Morning Commentary: Novavax convertible notes offering eyed in otherwise quiet primary

By Abigail W. Adams

Portland, Me., Dec. 15 – The convertibles primary market rolled out the sole offering of the week with Novavax Inc. planning to price $125 million of five-year convertible notes after the market close on Thursday.

The notes looked several points cheap.

However, the borrow was tough, and some sources felt the credit spread was too tight.

The deal was heard to be in the market with assumptions of a 900 basis points credit spread and a 45% vol., a source said.

Assuming a normal borrow, the deal modeled about 9.5 points cheap at the midpoint of talk.

However, assuming borrow costs of 1.5%, the deal looked about 6.5 points cheap.

While the deal modeled cheap, some saw the credit as an issue.

The vaccine maker and Covid-era darling suffered the same downfall as other pandemic-era standouts with stock down 92% from its 52-week high as of Wednesday’s close.

The company has $1.2 billion on its balance sheet; however, it has $325 million outstanding in 3.75% million convertible notes that come due on Feb. 1, 2023.

Concurrently with the convertible notes offering, the company is pricing a secondary offering of up to $125 million of common stock.

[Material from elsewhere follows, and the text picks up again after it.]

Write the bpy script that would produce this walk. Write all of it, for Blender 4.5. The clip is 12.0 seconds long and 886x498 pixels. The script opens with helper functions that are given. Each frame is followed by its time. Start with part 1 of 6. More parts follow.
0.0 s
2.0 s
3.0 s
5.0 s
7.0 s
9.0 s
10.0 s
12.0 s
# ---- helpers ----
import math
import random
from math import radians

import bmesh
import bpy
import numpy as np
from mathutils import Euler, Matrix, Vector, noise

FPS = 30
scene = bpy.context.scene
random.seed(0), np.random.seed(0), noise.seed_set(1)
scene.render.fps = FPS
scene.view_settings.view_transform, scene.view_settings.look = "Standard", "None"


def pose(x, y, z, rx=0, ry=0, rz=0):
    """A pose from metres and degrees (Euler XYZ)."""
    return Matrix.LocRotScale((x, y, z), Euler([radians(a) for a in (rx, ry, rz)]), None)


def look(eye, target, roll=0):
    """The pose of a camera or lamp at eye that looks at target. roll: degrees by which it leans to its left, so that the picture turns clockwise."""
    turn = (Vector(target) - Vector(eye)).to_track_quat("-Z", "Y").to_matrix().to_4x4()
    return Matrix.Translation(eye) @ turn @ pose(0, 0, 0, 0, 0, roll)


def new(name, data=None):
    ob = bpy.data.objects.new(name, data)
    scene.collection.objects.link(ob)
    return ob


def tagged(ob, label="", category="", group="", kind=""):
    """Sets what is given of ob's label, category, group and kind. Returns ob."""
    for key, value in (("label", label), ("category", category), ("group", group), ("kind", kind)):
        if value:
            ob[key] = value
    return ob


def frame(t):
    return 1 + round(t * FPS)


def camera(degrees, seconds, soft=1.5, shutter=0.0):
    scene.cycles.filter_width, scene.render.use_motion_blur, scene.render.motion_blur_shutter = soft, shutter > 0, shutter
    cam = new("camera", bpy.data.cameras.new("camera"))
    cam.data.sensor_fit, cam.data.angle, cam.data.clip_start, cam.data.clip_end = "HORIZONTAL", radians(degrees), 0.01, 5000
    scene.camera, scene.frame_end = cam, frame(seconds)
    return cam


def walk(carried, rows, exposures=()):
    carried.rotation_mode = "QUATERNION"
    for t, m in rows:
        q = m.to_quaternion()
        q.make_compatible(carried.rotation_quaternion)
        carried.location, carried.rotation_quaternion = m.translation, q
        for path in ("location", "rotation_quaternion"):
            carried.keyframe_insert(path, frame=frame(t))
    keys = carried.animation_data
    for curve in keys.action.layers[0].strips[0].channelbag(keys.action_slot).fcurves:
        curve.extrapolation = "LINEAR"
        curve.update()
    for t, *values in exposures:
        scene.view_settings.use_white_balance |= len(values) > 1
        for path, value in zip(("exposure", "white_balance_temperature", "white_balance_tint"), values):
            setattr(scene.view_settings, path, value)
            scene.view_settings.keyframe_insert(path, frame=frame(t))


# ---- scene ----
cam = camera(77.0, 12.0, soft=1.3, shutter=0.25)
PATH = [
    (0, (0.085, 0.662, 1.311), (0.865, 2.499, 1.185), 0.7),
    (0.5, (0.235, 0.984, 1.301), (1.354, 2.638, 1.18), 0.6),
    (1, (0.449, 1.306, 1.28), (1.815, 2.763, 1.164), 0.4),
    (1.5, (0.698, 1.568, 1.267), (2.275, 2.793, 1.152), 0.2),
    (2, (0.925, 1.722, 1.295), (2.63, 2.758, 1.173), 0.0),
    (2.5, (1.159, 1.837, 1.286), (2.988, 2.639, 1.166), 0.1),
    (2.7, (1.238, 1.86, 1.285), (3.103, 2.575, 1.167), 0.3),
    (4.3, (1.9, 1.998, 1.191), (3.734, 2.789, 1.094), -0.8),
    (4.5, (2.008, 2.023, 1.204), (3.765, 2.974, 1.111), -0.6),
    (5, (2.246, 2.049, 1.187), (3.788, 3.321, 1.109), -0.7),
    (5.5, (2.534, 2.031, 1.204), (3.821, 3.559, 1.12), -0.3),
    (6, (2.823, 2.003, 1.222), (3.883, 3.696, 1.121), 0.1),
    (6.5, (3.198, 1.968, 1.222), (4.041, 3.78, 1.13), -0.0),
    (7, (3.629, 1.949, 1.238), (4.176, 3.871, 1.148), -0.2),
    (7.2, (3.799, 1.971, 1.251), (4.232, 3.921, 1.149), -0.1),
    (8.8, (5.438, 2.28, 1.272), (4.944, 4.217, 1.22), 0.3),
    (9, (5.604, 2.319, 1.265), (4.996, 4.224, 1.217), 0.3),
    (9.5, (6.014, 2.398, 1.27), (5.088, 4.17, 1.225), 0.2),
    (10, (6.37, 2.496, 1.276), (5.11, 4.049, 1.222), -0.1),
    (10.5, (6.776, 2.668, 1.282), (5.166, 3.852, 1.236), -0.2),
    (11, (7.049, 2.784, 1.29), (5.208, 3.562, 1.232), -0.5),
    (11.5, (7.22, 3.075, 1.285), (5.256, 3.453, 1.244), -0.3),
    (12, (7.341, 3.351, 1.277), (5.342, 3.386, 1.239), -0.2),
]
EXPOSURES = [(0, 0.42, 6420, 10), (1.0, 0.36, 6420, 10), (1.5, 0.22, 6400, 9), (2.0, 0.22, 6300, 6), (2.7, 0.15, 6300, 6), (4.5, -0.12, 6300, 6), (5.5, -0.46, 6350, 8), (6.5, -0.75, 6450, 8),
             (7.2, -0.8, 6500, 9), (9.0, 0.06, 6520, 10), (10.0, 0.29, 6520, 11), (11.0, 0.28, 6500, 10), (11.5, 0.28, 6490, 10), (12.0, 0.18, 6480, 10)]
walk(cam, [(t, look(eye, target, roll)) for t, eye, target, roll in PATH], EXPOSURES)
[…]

While proceeds are earmarked for the repayment of the 3.75% convertible notes, “it doesn’t even cover the full amount,” a source said.

The company has an additional looming payment of $112 million to the U.K. and a high cash burn rate, which makes an additional capital raise in a short period likely, a source said.

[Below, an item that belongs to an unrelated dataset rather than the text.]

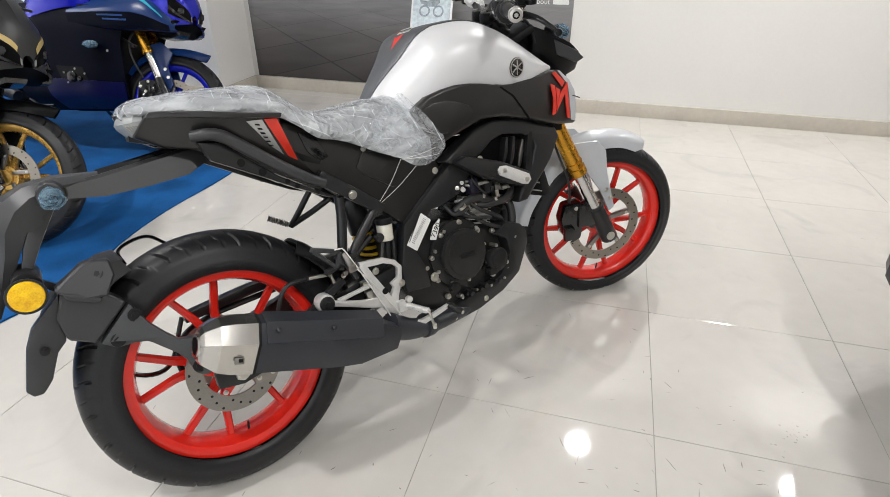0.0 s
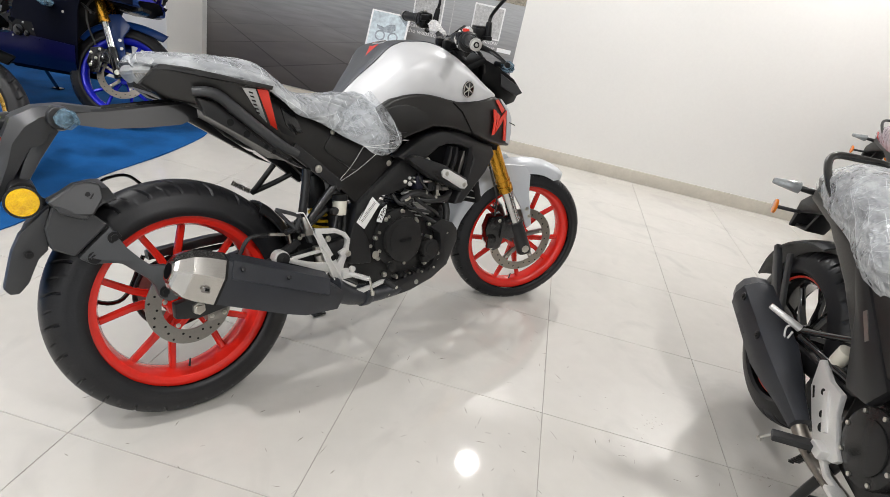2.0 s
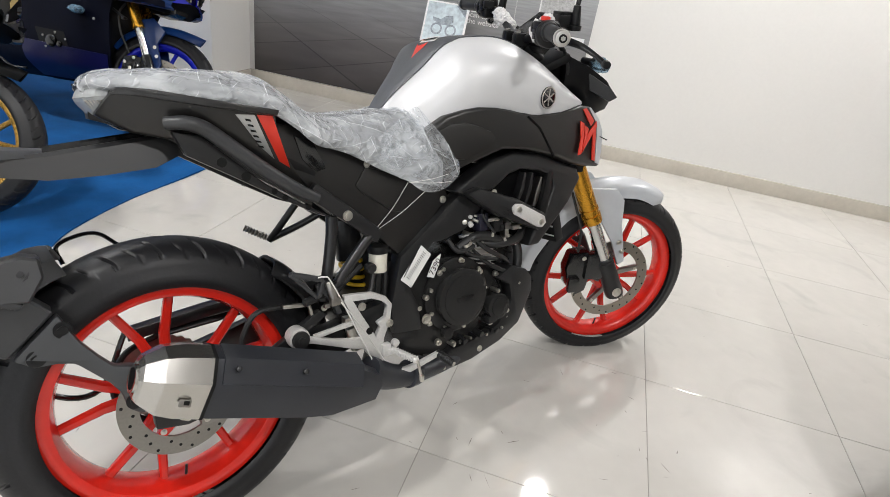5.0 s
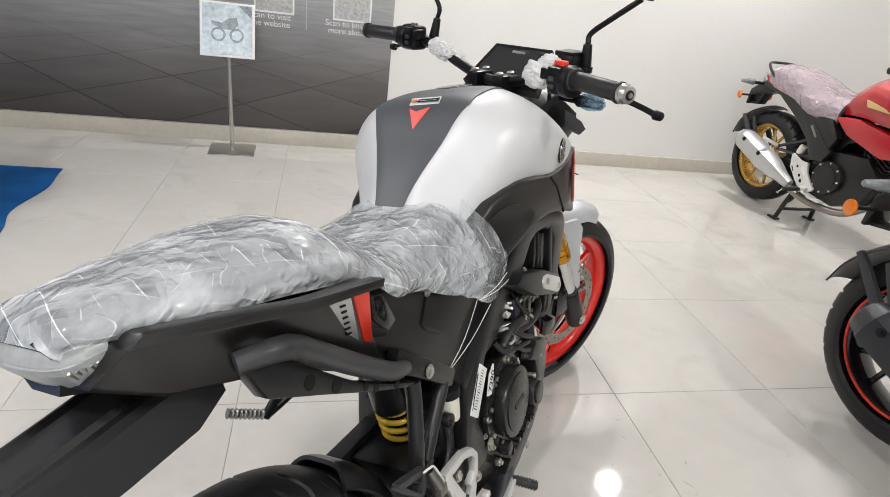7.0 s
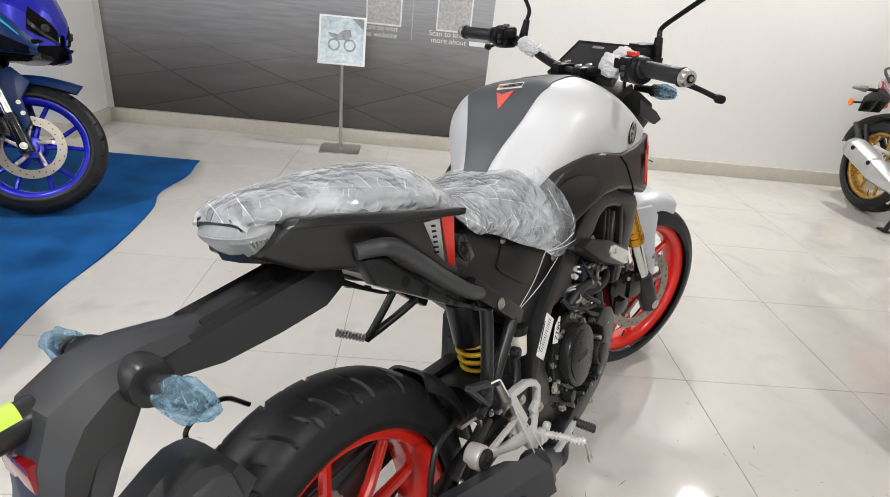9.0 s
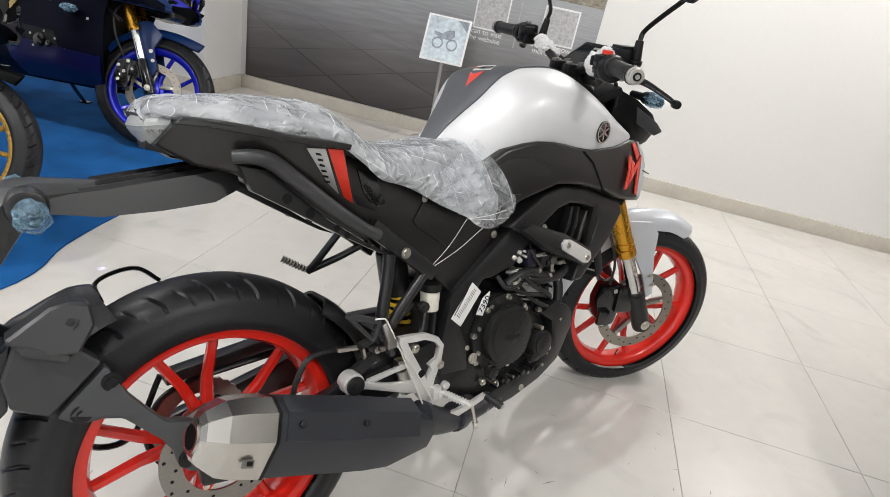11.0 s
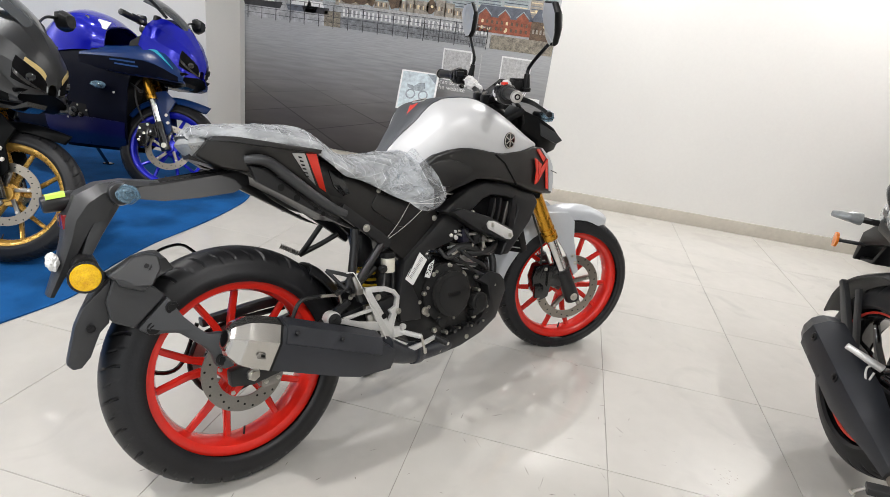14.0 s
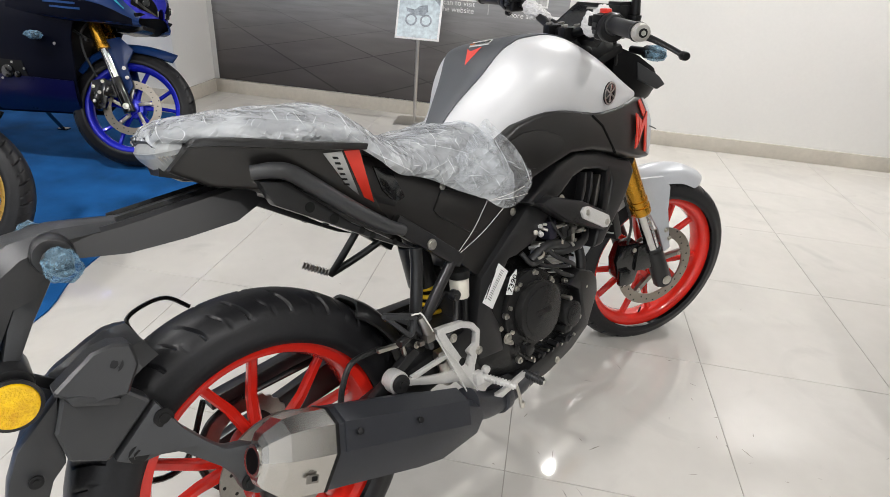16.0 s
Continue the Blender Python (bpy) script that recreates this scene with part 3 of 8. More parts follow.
for k in range(6):
    printed("printed_window", box_at(-0.155 + 0.028 * k, -0.140 + 0.028 * k, 1.245, 1.275), 4, M_BUFFPRINT, dusk)
for gx, gz in ((-0.15, 1.40), (-0.36, 1.235), (-0.95, 1.345), (-1.06, 1.335), (-0.49, 1.24), (-0.07, 1.30)):
    printed("printed_lamp", [(gx + 0.011 * math.cos(a * 0.785), gz + 0.011 * math.sin(a * 0.785)) for a in range(8)], 6, M_GLOWPRINT)
# far quay: pale road, white balusters, low walls
printed("printed_road", box_at(-1.72, -0.60, 1.262, 1.283), 4, M_POSTERPALE)
printed("printed_wall", box_at(-1.72, -0.46, ZQ, 1.185), 2, M_NETPRINT)
printed("printed_wall", box_at(-0.46, PR - 0.004, ZQ, 1.20), 2, M_SANDPRINT)
printed("printed_hut", box_at(-1.84, -1.70, ZQ, 1.215), 3, M_SANDPRINT)
for k in range(34):
    printed("printed_baluster", box_at(-1.68 + 0.0355 * k, -1.664 + 0.0355 * k, 1.188, 1.243), 3, M_POSTERWHITE)
for z in (1.186, 1.243):
    printed("printed_coping", box_at(-1.70, -0.47, z, z + 0.008), 4, M_POSTERPALE)
for bx, bw, dark in ((-2.55, 0.34, True), (-2.16, 0.26, False), (-2.02, 0.22, True)):
    boat = printed("printed_boat", [(bx, 1.185), (bx + bw * 0.94, 1.185), (bx + bw, 1.235), (bx - 0.02, 1.228)], 3, M_DARKPRINT if dark else M_SLATEPRINT)
    printed("printed_cabin", [(bx + bw * 0.1, 1.232), (bx + bw * 0.8, 1.232), (bx + bw * 0.72, 1.272), (bx + bw * 0.18, 1.272)], 3, M_POSTERWHITE, boat)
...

Given the cash burn rate, one source pegged the credit spread at 1,700 bps, which reduced the cheapness of the deal to 0.125 point at the midpoint of talk.

With a credit spread of 1,200 bps the deal looked about 5.5 points cheap.

Novavax’s stock sank to a new 52-week low of $13.41 in early trading and was changing hands at $13.73, a decrease of 20.31%, shortly before 11 a.m. ET.